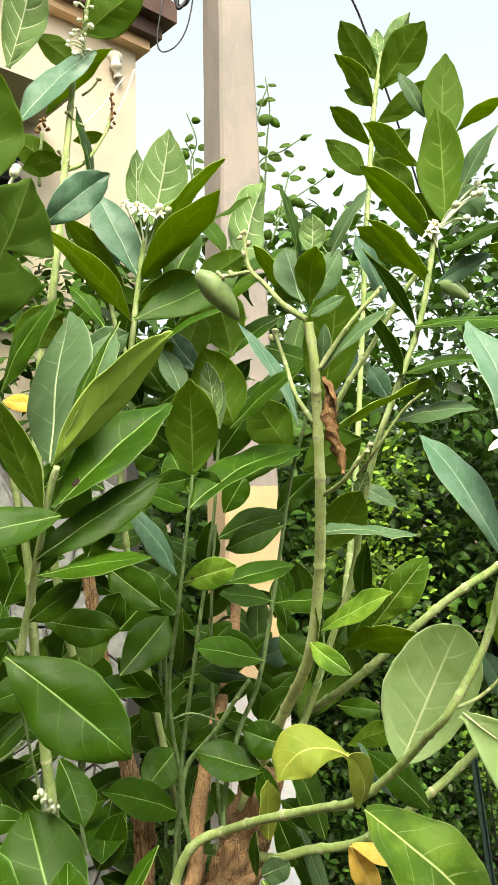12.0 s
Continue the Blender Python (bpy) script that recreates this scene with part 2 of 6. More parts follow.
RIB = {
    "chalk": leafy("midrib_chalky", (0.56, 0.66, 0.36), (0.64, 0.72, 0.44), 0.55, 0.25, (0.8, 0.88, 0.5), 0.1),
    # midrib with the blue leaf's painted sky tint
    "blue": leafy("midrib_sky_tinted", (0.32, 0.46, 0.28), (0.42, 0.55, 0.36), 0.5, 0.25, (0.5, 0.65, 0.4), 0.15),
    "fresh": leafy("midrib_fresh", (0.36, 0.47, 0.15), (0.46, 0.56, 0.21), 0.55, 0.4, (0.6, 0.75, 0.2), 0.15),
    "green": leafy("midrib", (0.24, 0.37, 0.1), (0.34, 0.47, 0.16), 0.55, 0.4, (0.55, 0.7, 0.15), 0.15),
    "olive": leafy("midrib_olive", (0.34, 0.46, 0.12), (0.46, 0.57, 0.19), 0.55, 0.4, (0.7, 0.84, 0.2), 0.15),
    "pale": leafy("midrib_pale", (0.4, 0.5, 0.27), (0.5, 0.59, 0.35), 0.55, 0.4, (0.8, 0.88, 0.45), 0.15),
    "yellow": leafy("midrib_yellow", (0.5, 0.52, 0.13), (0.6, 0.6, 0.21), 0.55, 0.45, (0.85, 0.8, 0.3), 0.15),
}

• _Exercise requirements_
Copy the material exactly. Do not include the pictures.

• _Solution for this exercise_
12.0 s
Continue the Blender Python (bpy) script that recreates this scene with part 2 of 6. More parts follow.
RIB = {
    "chalk": leafy("midrib_chalky", (0.56, 0.66, 0.36), (0.64, 0.72, 0.44), 0.55, 0.25, (0.8, 0.88, 0.5), 0.1),
    # midrib with the blue leaf's painted sky tint
    "blue": leafy("midrib_sky_tinted", (0.32, 0.46, 0.28), (0.42, 0.55, 0.36), 0.5, 0.25, (0.5, 0.65, 0.4), 0.15),
    "fresh": leafy("midrib_fresh", (0.36, 0.47, 0.15), (0.46, 0.56, 0.21), 0.55, 0.4, (0.6, 0.75, 0.2), 0.15),
    "green": leafy("midrib", (0.24, 0.37, 0.1), (0.34, 0.47, 0.16), 0.55, 0.4, (0.55, 0.7, 0.15), 0.15),
    "olive": leafy("midrib_olive", (0.34, 0.46, 0.12), (0.46, 0.57, 0.19), 0.55, 0.4, (0.7, 0.84, 0.2), 0.15),
    "pale": leafy("midrib_pale", (0.4, 0.5, 0.27), (0.5, 0.59, 0.35), 0.55, 0.4, (0.8, 0.88, 0.45), 0.15),
    "yellow": leafy("midrib_yellow", (0.5, 0.52, 0.13), (0.6, 0.6, 0.21), 0.55, 0.45, (0.85, 0.8, 0.3), 0.15),
}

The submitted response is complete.